AW: Representative sample of industry protocols

Dear Ben, 

Disclaimer: I drop my personal two cents here again.

> Even if it was possible to add URIs to all of the existing protocols someone has
> decided are "important enough" and push that through all the relevant standards
> bodies, how does that actually help? Ultimately it's very unlikely every web
> browser is going to speak all of these new protocols you're giving URIs to. At
> some point someone's going to want to build a front end on top of these APIs and
> that's probably going to need to talk HTTP using XHR/fetch because they are the
> tools available to web apps.

I totally understand your point, however I sense there is a bit a disconnect about the scope of use cases we want to address.

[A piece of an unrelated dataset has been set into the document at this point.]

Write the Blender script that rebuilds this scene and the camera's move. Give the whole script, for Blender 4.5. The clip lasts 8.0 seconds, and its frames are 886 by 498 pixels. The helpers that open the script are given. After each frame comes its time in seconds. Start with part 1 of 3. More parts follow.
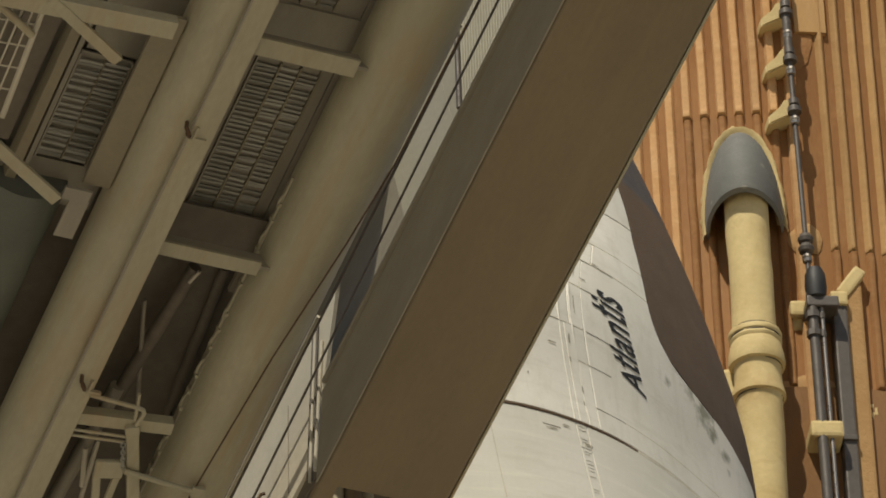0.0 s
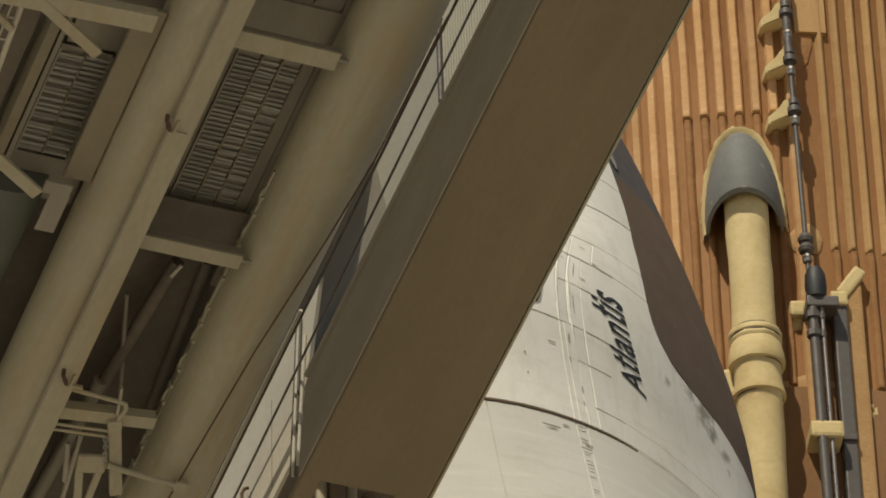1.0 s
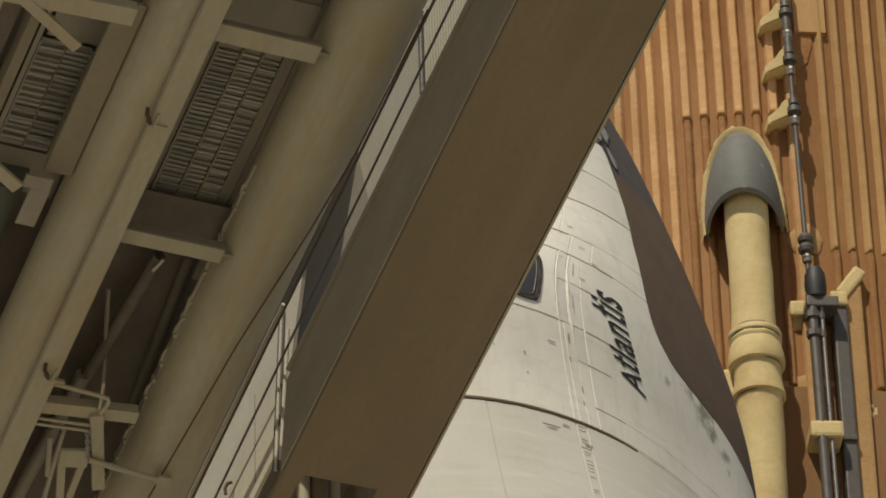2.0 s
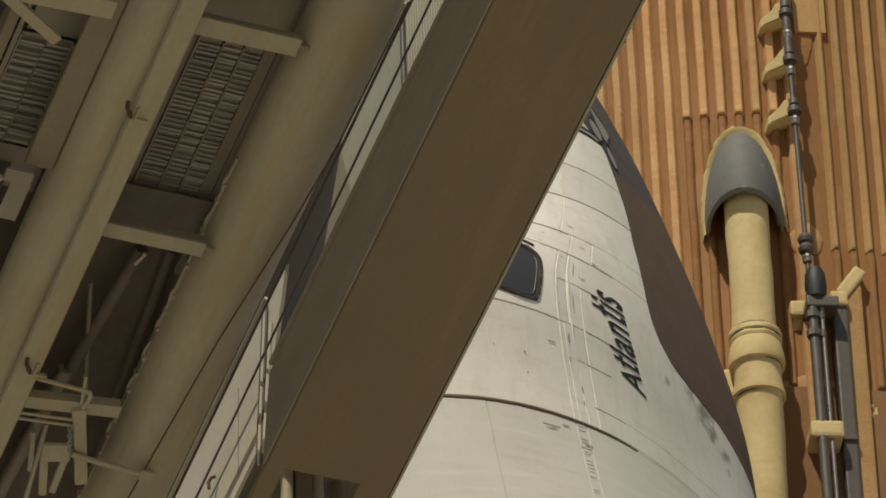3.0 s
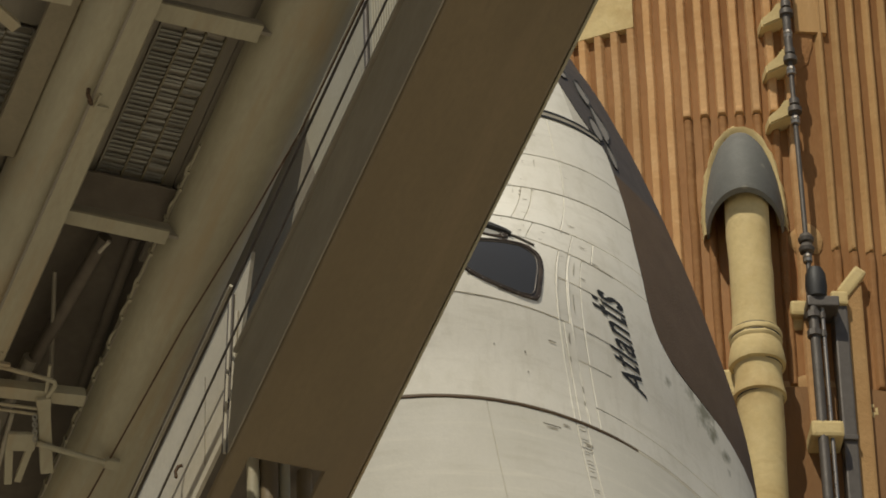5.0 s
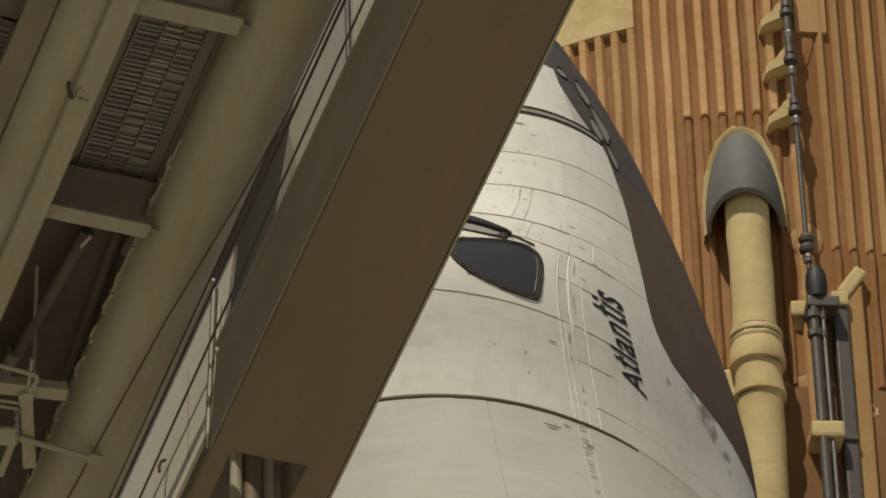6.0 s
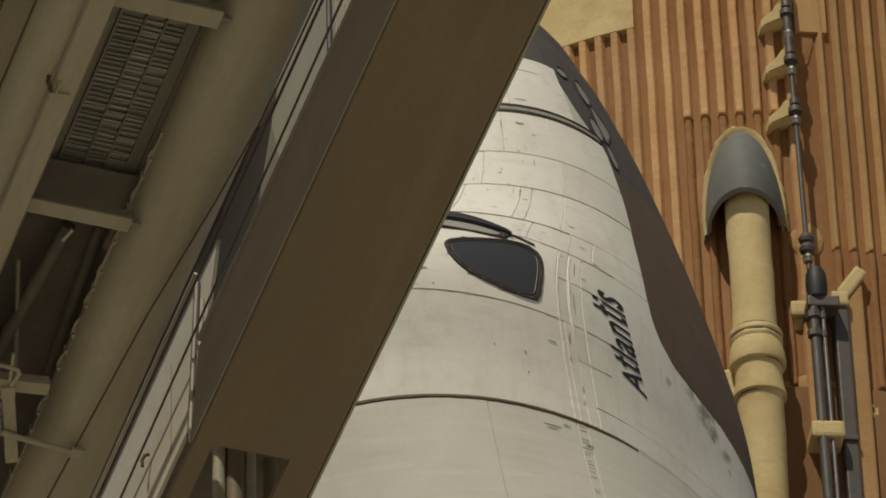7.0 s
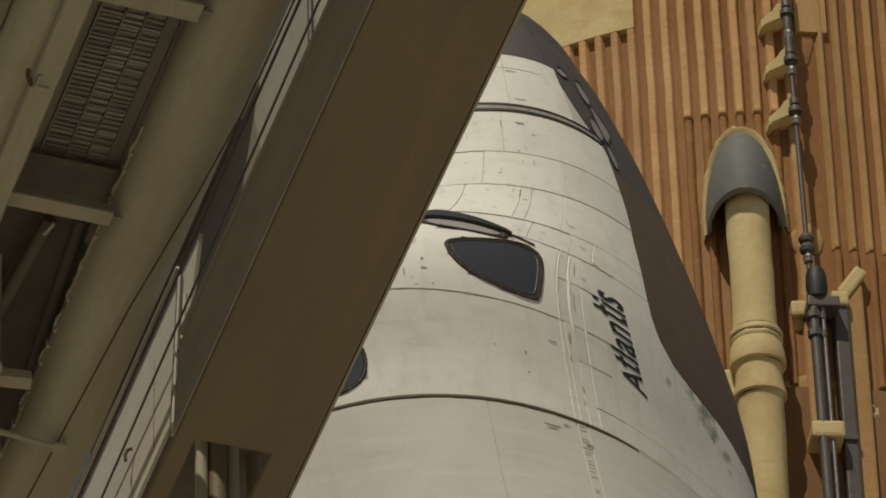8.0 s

An important case we see is to ease application development not only for a browser interacting with a thing, but actually also for a thing (a gateway) interacting with another thing.

> I agree we should accept the diverse set of IoT protocols, but I disagree on the
> means to resolve it. Rather than try to somehow force all of those IoT protocols to
> adopt URIs and create standardised bindings for every protocol following a
> common interface and data model I would argue for using HTTP as a unifying
> application layer protocol on top, just as HTTP is the web's application layer on
> top of the many network protocols that make up the Internet.

I do not think the difference and success of HTTP was using readable strings (which is a problem on microcontrollers), but rather the very restricted and reduced complexity. 

What we did pinpoint is REST as the "narrow waist" that you refer to with HTTP. 
This allows us to take the concepts that make up HTTP and apply them to any transfer.

A request, a response, a handful of verbs, and uri, headers, payloads, response codes. When you can express that, you can map it to HTTP - or generally to REST.

> Also trying to create a consistent scripting API you can use from any language
> with any protocol doesn't sound feasible. Why not just create one consistent
> REST API as a layer of abstraction on top of all the underlying IoT protocols? You
> don't even need to define a new scripting API.

A web browser is a successful piece of software because many people write software for it, and because if I write a piece of js, I do not care which browser runs it.
Nowerdays.
Remember "best viewed with"? Luckily since "Web 2.0" was a hip term we look at those icons on wayback machine.
We try to expand the successful elements that ignited  web evolution and bring it to the heavy fragmentation of the IoT.

I.e. define a narrow waist of scripting APIs that enable devs to write code or even applications that can run on various devices.

Or as an example:
If Amazon/Alibaba/somebody would write the infamous app for a fridge that tracks and reorders food, would they have to write it 10 times, one time for each vendor?
 
> The reason you can do that today is because the web standardised on HTTP,
> HTML, CSS and JavaScript. Not because you can serve HTML over gopher:// and
> script the DOM with Perl. Why not build on that by extending the web of pages
> into a Web of Things using very established methods for building APIs using
> HTTP and JSON which web applications can talk to. Out in the real world this is
> already becoming the de-facto standard in most IoT platforms anyway.

I remember web pages consisting of lots of ftp:// links and even things like "WAP", flash, java applets and silverlight. 
(Please trust me, that I am totally not trying to advocate those here!)

I agree that in the end there will be dominant survivors and it might even be a single one (there I have my doubts) - maybe the current one.
However, I do not think the web would have evolved to its current state if it was not extensible.

I had this slide "Tim Berners Lee did not have cat videos in mind" - the web of pages was designed for academic papers. 
The evolution leading to Youtube, google maps etc. did work because it was extensible beyond the scope it was thought for.

The web is the "narrow waist" that people could agree on, but people were always able to extend and innovate.